Without the pictures, return all of the material exactly as written.
**** Raw data
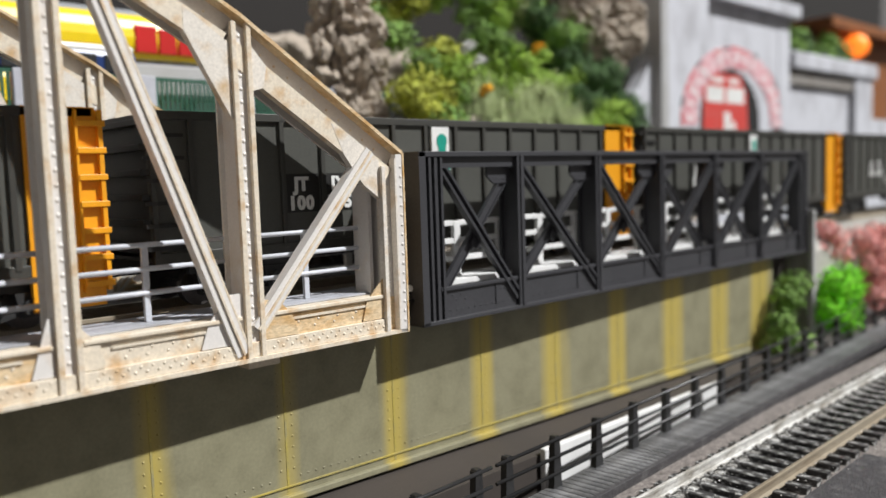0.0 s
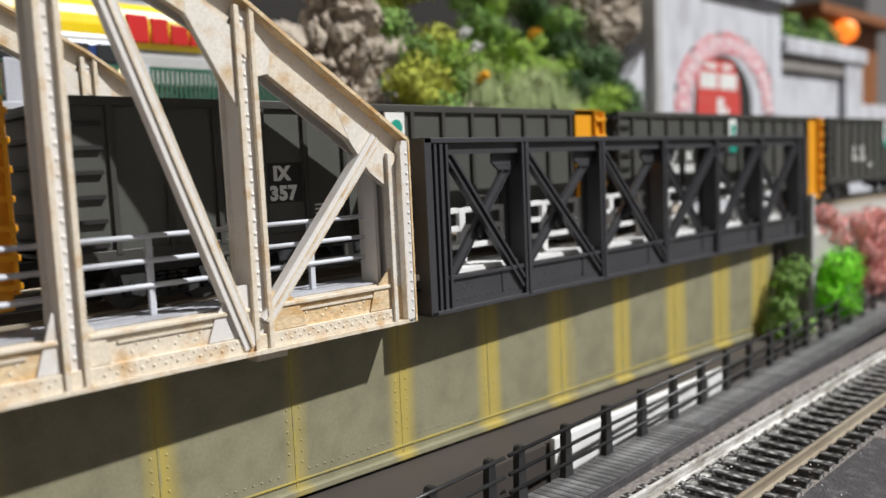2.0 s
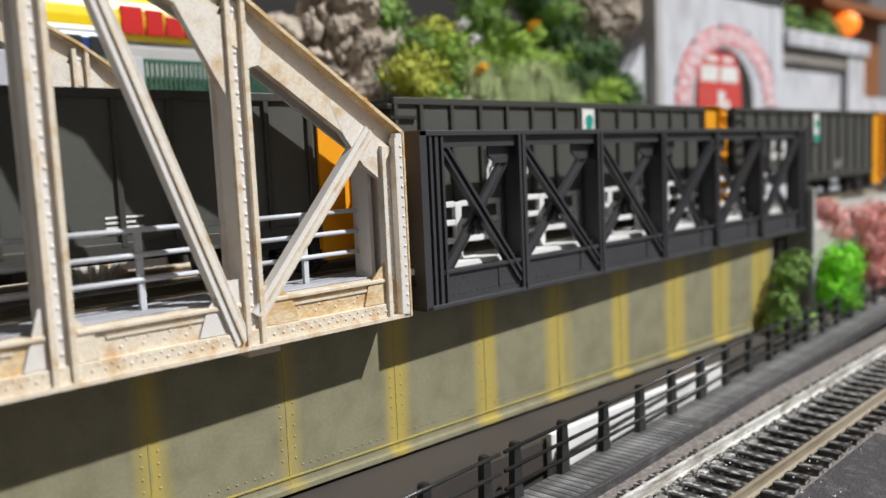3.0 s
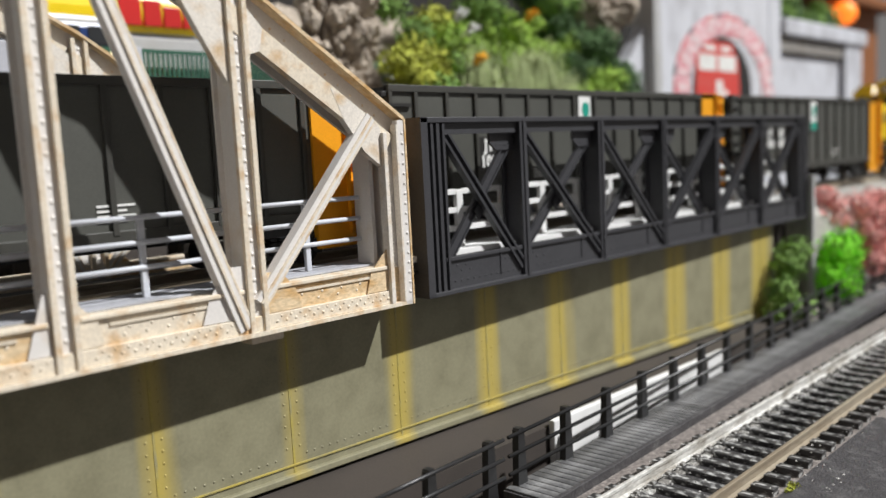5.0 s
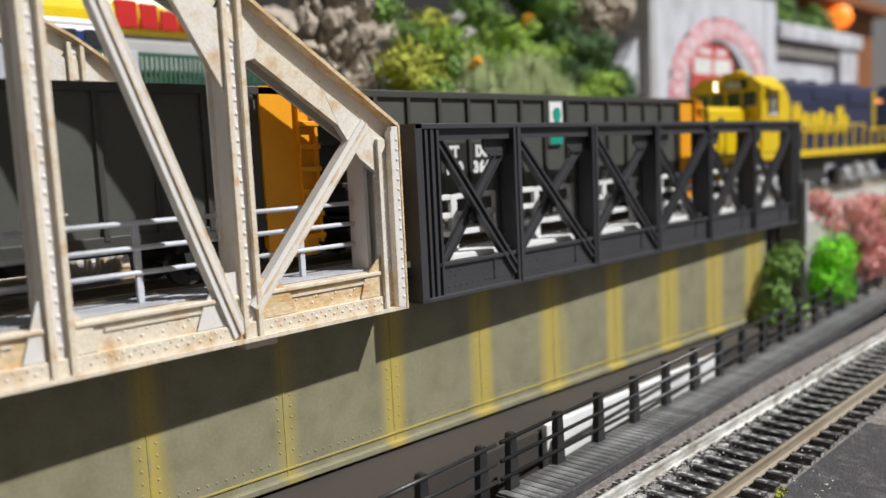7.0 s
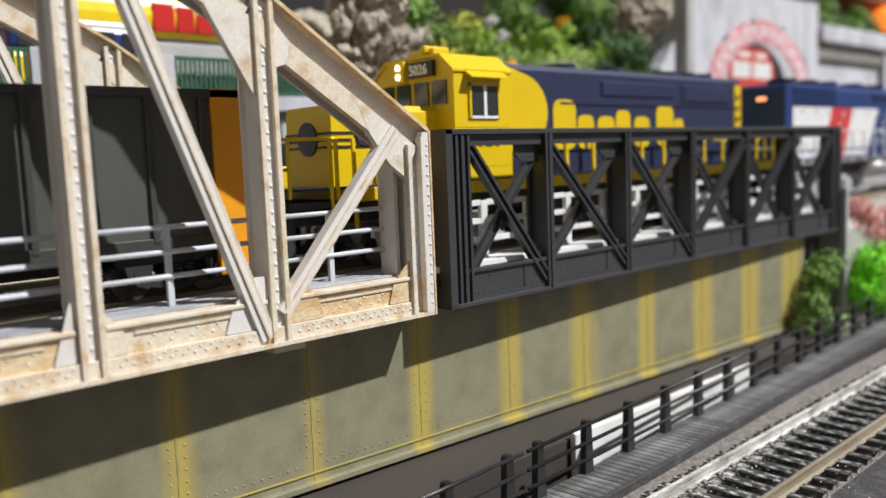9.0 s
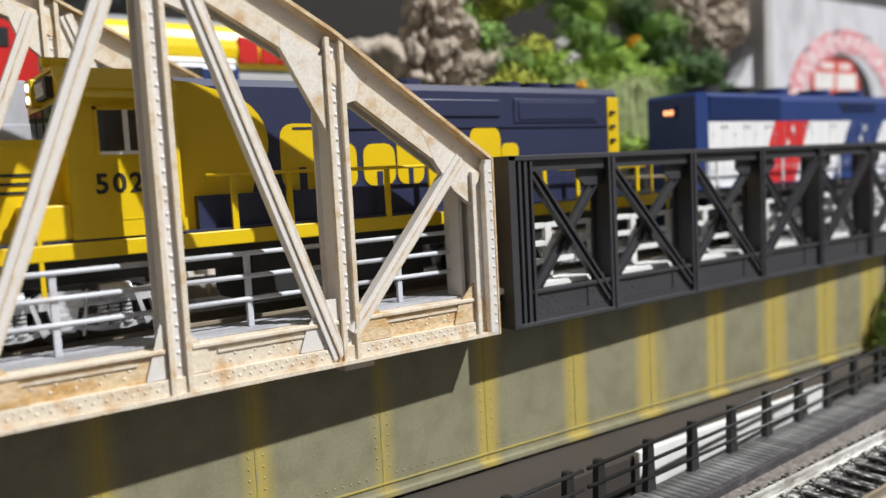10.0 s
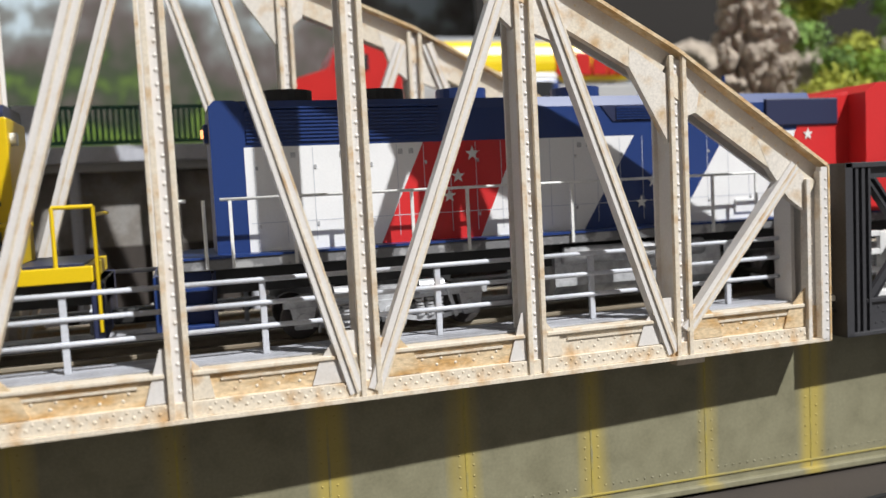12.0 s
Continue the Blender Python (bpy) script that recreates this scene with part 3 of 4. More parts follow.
********
# Result below
0.0 s
2.0 s
3.0 s
5.0 s
7.0 s
9.0 s
10.0 s
12.0 s
Continue the Blender Python (bpy) script that recreates this scene with part 3 of 4. More parts follow.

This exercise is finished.